Live music also formed a component of the Taphouse's endurance. Often acoustic, but a little bit country and a little bit rock 'n' roll, with bands including Loversville and Twang Daddy, among numerous others.
One of the hard parts of taking his leave of the Taphouse was removing the poster for the Deprogrammers show at the Mosque, when they opened for Iggy Pop, and the infamous Halloween 1981 concert. And there are a couple other tokens he’s taking with him, including a shot glass and some of the ashes of the late broadcaster Eric E. Stanley, who followed Talley and crew from the Memphis to the Taphouse and supported the music of Talley's band. “He used to sign off his show, ‘Anybody in the left lane of [Interstate] 195 better move out of the way. I've got to make last call.’”
He paused. Robinson Street’s traffic whisked by, sending wavering golden reflections into the gloom, and a bus groaned.
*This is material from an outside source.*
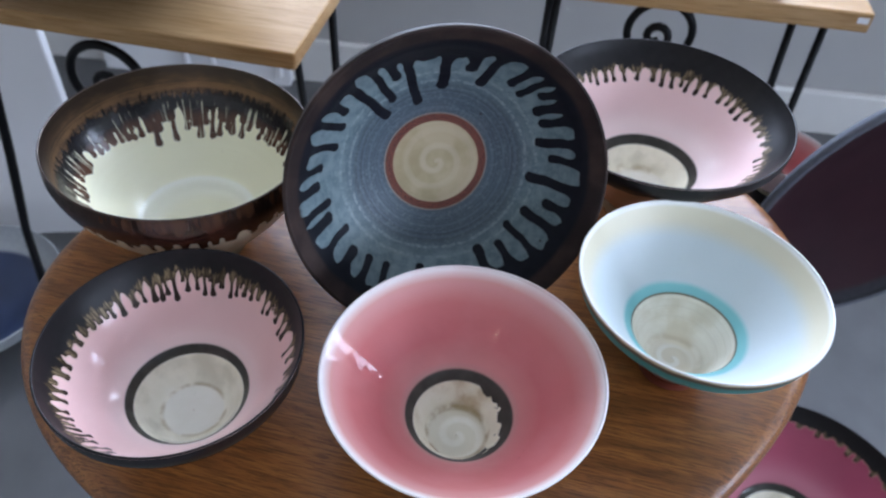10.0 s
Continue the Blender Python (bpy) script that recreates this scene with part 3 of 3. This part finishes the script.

Passersby seeing him in the front window waved. “It’s been the fellowship, really, it’s been a form of church for me.” It’s also proved that what seemed to be a crazy and unlikely idea at the time has improved and gained a deep tincture like the old wood on the walls. “That Richmond supports little places like the Bamboo, like Buddy’s, and us, that’s great that we can have that kind of relationship with the community. Comes right down to it, it’s the people.”
Beer is important, but a place — the memorable kind, where you go and bring your out-of-town friends to and they wish they had something like it back home — must have a collection of characters who make it more like an ensemble piece than a bar. That’s what turns a drop-in into a regular. “I've got guys who’ll come in here tonight, and they’ll sit at those first five bar stools, and two of them have come here for 21 years.”
O’Hern is staying on at the Taphouse, in addition to his Cask duties, and will work the final shift on Sunday. Talley doesn’t think he’ll be coming in. He expects that in days ahead, his car, which knows the way, will deposit him here and he’ll realize, “Oh, I don’t work here anymore,” and the laugh shudders his shoulders.